Disclaimer: no kids, so obviously no grandchildren.

This is indeed crazy. What I am missing here is why aren't the SAH parents joining in with granny AND the child(ren) for "all together" time? :confused:

I could understand if there were newborns involved, i.e. allow the mother some recovery time from childbirth. Or if there was a physical disability situation where the mother needed legitimate assistance. I detect an absence of either type of situation.

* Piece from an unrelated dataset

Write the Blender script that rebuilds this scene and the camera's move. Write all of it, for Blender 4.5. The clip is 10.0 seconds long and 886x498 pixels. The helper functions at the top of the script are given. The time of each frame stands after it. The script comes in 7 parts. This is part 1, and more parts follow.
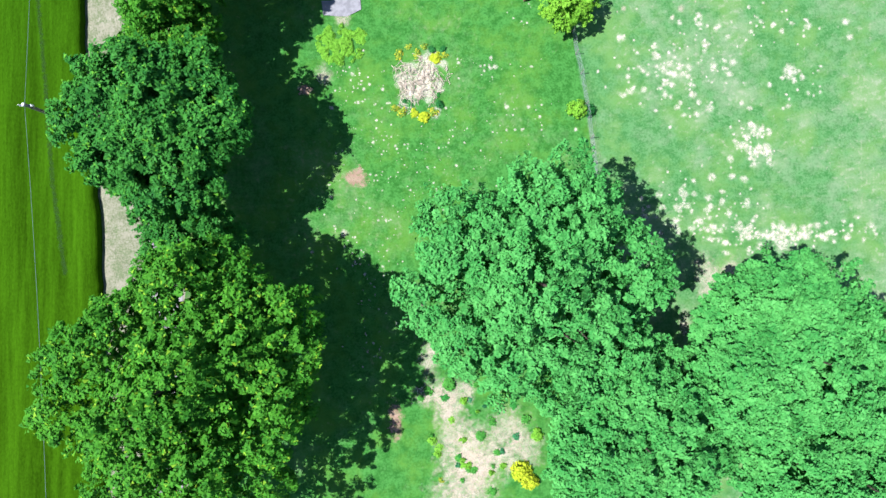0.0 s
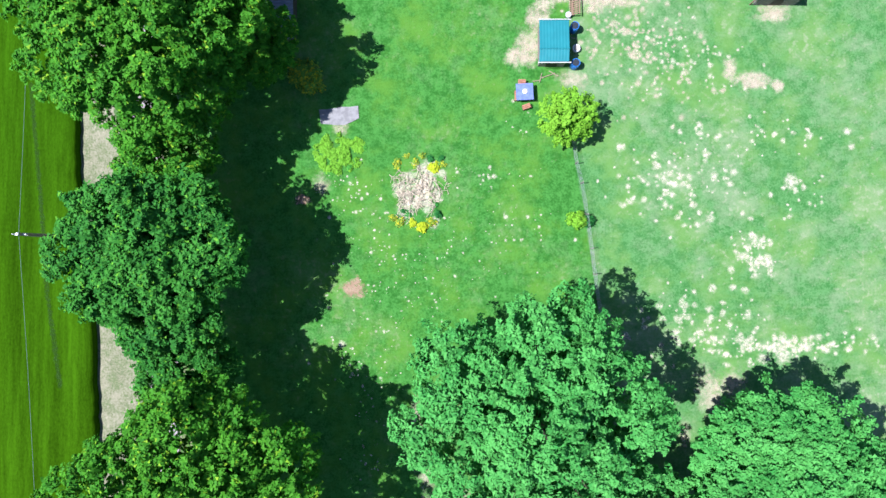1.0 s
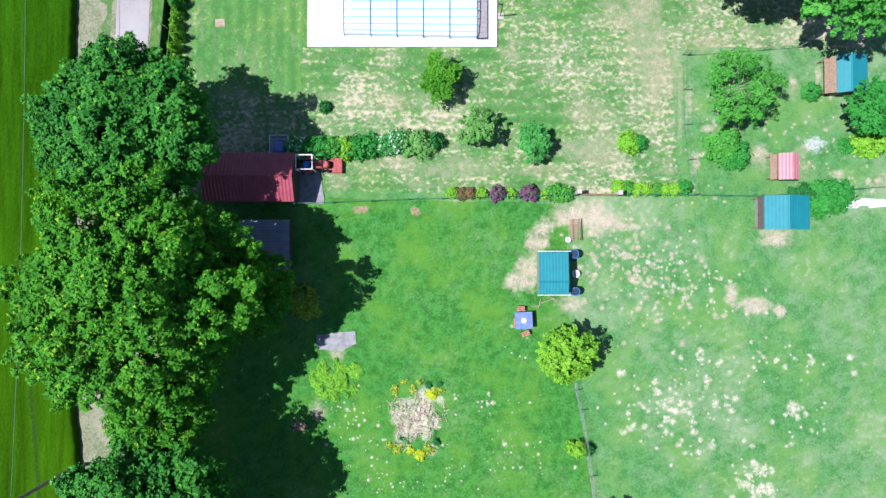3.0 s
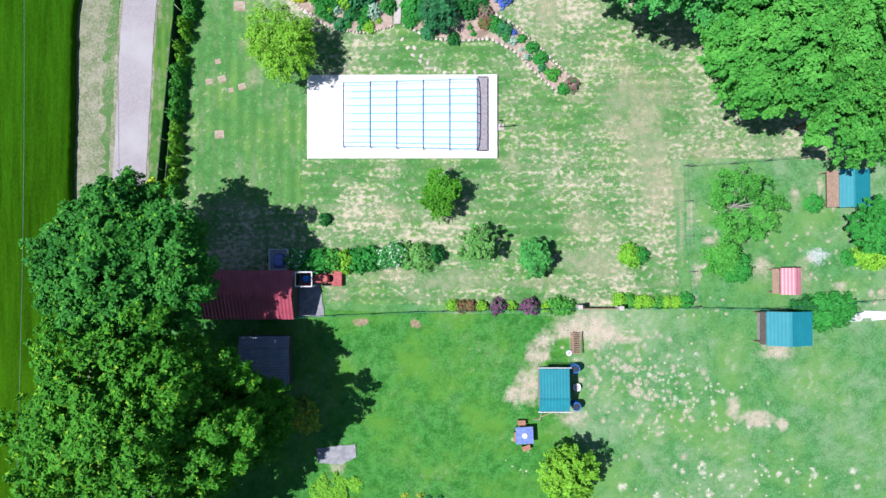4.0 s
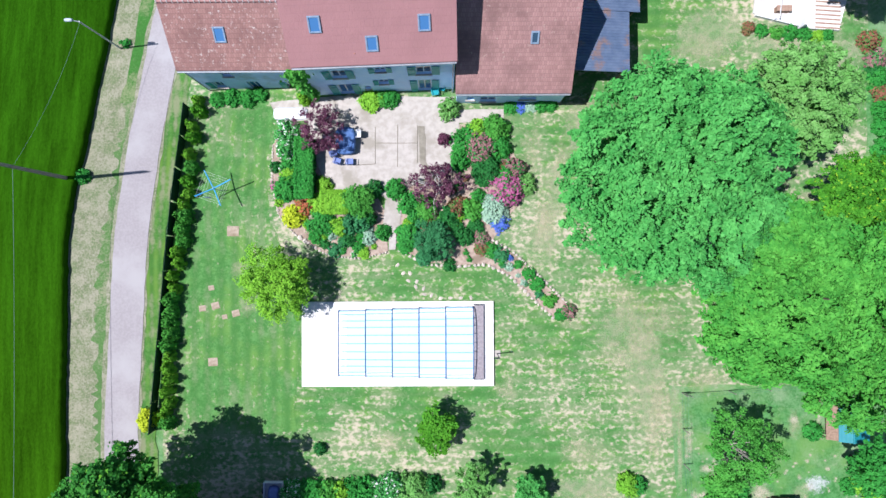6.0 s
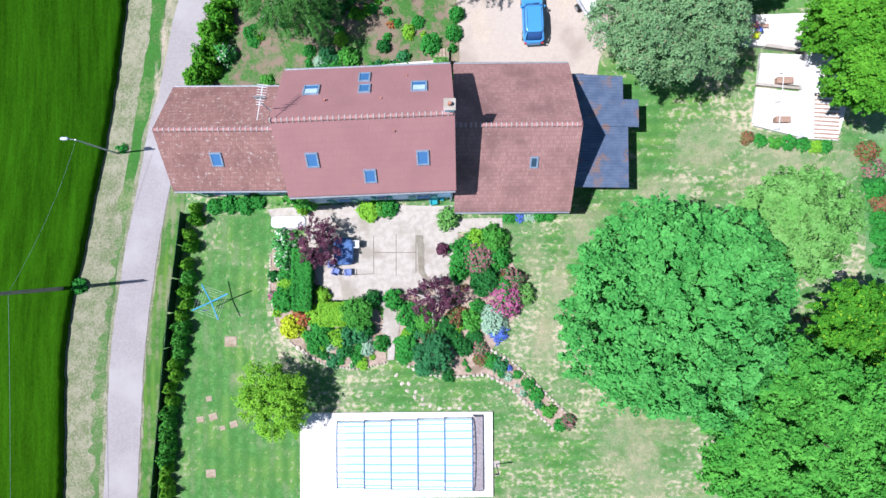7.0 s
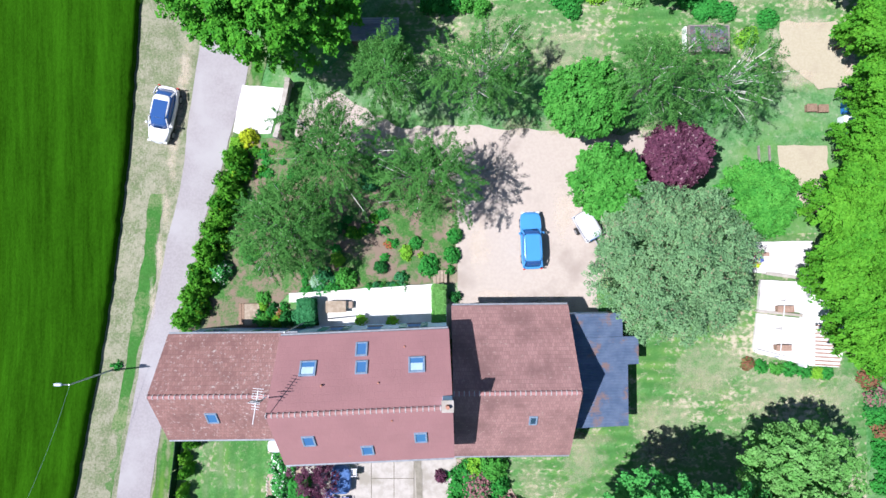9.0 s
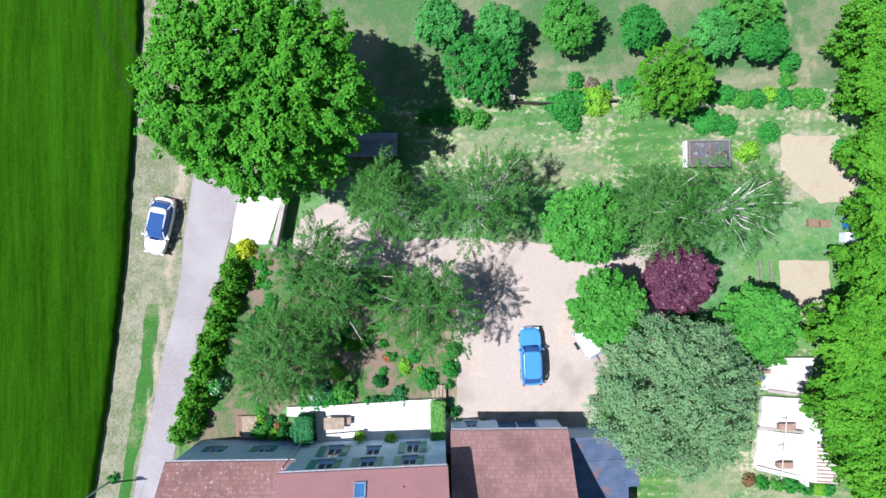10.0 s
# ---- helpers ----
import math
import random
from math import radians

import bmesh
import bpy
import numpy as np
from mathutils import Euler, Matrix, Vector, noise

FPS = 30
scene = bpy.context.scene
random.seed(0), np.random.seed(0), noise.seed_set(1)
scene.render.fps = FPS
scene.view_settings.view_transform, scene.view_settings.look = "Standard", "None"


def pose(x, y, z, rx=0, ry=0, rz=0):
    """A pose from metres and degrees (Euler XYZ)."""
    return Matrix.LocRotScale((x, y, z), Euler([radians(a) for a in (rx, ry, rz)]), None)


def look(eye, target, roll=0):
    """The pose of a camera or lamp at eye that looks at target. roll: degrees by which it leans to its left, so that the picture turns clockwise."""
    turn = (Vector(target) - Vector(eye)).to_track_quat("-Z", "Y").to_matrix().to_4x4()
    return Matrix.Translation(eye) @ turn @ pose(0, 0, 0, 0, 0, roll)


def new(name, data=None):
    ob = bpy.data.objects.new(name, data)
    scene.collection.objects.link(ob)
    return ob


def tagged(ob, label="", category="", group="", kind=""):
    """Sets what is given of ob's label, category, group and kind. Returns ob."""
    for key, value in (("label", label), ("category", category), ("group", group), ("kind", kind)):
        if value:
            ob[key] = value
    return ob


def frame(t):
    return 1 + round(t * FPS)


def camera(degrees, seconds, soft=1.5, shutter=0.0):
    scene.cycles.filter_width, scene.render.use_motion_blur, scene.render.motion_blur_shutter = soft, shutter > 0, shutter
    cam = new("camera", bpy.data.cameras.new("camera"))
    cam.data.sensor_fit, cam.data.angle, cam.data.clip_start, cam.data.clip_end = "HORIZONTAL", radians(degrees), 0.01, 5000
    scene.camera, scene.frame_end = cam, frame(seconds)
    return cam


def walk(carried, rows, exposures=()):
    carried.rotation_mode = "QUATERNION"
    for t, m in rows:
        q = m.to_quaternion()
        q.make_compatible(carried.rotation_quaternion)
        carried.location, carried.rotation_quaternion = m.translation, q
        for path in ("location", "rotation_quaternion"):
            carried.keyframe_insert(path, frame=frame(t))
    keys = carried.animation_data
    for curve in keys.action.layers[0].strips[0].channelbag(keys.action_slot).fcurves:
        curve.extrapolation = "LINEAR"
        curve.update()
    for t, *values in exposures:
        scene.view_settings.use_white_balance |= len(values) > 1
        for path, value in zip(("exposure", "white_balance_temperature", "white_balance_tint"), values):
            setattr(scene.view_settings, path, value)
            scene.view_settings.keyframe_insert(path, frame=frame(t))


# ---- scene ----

And the kids are in school ? Huh? :nonono:

It is clearly up to your mom and aunts to draw their own lines here.
 
Ever have your kid come home from school and just throw crap on the floor, not pick up after themselves, complain because they don't like dinner, want you to drop everything to haul them to their "gonna die if I don't get there social life with some obvious numb skulls"...
Lord, that sure brings back bad memories to me... Now with my children at 25 and 21, and one out of the house already, I am going to cherish the years of freedom we are going to have.

When the time comes, I think we will most likely help out with grandchildren if we are needed. But young folks nowadays do not want children. None of our nieces and nephews in their 30s and late 20s talk about having a family. In fact, only 2 out of 10 even got married, and it looks like they will not have kids.